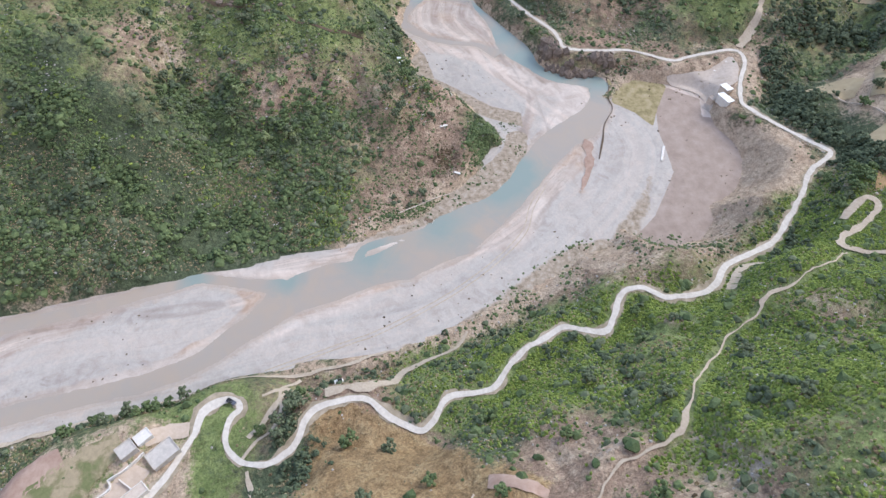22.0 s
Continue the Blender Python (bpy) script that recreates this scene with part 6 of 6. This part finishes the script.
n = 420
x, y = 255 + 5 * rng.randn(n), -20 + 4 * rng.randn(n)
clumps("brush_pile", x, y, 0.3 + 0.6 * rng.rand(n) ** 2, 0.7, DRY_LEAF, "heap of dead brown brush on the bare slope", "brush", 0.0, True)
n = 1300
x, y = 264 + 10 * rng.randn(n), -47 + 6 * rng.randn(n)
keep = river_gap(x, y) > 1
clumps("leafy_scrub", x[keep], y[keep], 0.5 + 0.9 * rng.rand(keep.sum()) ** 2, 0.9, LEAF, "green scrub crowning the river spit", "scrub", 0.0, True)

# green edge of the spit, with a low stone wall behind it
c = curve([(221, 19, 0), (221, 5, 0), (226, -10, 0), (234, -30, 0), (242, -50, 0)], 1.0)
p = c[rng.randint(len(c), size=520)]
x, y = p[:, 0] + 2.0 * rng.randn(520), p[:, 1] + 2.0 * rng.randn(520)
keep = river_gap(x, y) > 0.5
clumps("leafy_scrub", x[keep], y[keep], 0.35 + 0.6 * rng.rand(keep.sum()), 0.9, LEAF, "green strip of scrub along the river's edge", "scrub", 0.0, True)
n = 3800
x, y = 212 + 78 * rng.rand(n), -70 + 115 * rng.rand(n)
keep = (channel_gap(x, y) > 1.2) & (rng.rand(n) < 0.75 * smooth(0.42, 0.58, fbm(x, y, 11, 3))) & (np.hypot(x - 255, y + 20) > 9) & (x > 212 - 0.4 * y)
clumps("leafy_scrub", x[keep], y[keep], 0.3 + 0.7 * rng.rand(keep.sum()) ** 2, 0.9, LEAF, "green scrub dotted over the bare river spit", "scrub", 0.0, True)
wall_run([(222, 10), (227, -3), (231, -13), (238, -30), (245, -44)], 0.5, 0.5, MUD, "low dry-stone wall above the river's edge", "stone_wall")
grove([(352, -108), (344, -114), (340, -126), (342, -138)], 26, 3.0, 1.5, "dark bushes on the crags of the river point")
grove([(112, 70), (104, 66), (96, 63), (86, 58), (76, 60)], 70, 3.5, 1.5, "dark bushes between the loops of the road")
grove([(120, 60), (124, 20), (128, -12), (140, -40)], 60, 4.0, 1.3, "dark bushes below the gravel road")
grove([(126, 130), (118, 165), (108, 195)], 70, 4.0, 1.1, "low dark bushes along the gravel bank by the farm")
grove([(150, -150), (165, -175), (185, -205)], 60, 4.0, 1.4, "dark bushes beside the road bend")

→ **Exercise goal**
Set out exactly the run of lines that begins at the line holding "Continue the Blender" and ends at the last line of the data.

→ **Answer to the problem**
Continue the Blender Python (bpy) script that recreates this scene with part 6 of 6. This part finishes the script.
n = 420
x, y = 255 + 5 * rng.randn(n), -20 + 4 * rng.randn(n)
clumps("brush_pile", x, y, 0.3 + 0.6 * rng.rand(n) ** 2, 0.7, DRY_LEAF, "heap of dead brown brush on the bare slope", "brush", 0.0, True)
n = 1300
x, y = 264 + 10 * rng.randn(n), -47 + 6 * rng.randn(n)
keep = river_gap(x, y) > 1
clumps("leafy_scrub", x[keep], y[keep], 0.5 + 0.9 * rng.rand(keep.sum()) ** 2, 0.9, LEAF, "green scrub crowning the river spit", "scrub", 0.0, True)

# green edge of the spit, with a low stone wall behind it
c = curve([(221, 19, 0), (221, 5, 0), (226, -10, 0), (234, -30, 0), (242, -50, 0)], 1.0)
p = c[rng.randint(len(c), size=520)]
x, y = p[:, 0] + 2.0 * rng.randn(520), p[:, 1] + 2.0 * rng.randn(520)
keep = river_gap(x, y) > 0.5
clumps("leafy_scrub", x[keep], y[keep], 0.35 + 0.6 * rng.rand(keep.sum()), 0.9, LEAF, "green strip of scrub along the river's edge", "scrub", 0.0, True)
n = 3800
x, y = 212 + 78 * rng.rand(n), -70 + 115 * rng.rand(n)
keep = (channel_gap(x, y) > 1.2) & (rng.rand(n) < 0.75 * smooth(0.42, 0.58, fbm(x, y, 11, 3))) & (np.hypot(x - 255, y + 20) > 9) & (x > 212 - 0.4 * y)
clumps("leafy_scrub", x[keep], y[keep], 0.3 + 0.7 * rng.rand(keep.sum()) ** 2, 0.9, LEAF, "green scrub dotted over the bare river spit", "scrub", 0.0, True)
wall_run([(222, 10), (227, -3), (231, -13), (238, -30), (245, -44)], 0.5, 0.5, MUD, "low dry-stone wall above the river's edge", "stone_wall")
grove([(352, -108), (344, -114), (340, -126), (342, -138)], 26, 3.0, 1.5, "dark bushes on the crags of the river point")
grove([(112, 70), (104, 66), (96, 63), (86, 58), (76, 60)], 70, 3.5, 1.5, "dark bushes between the loops of the road")
grove([(120, 60), (124, 20), (128, -12), (140, -40)], 60, 4.0, 1.3, "dark bushes below the gravel road")
grove([(126, 130), (118, 165), (108, 195)], 70, 4.0, 1.1, "low dark bushes along the gravel bank by the farm")
grove([(150, -150), (165, -175), (185, -205)], 60, 4.0, 1.4, "dark bushes beside the road bend")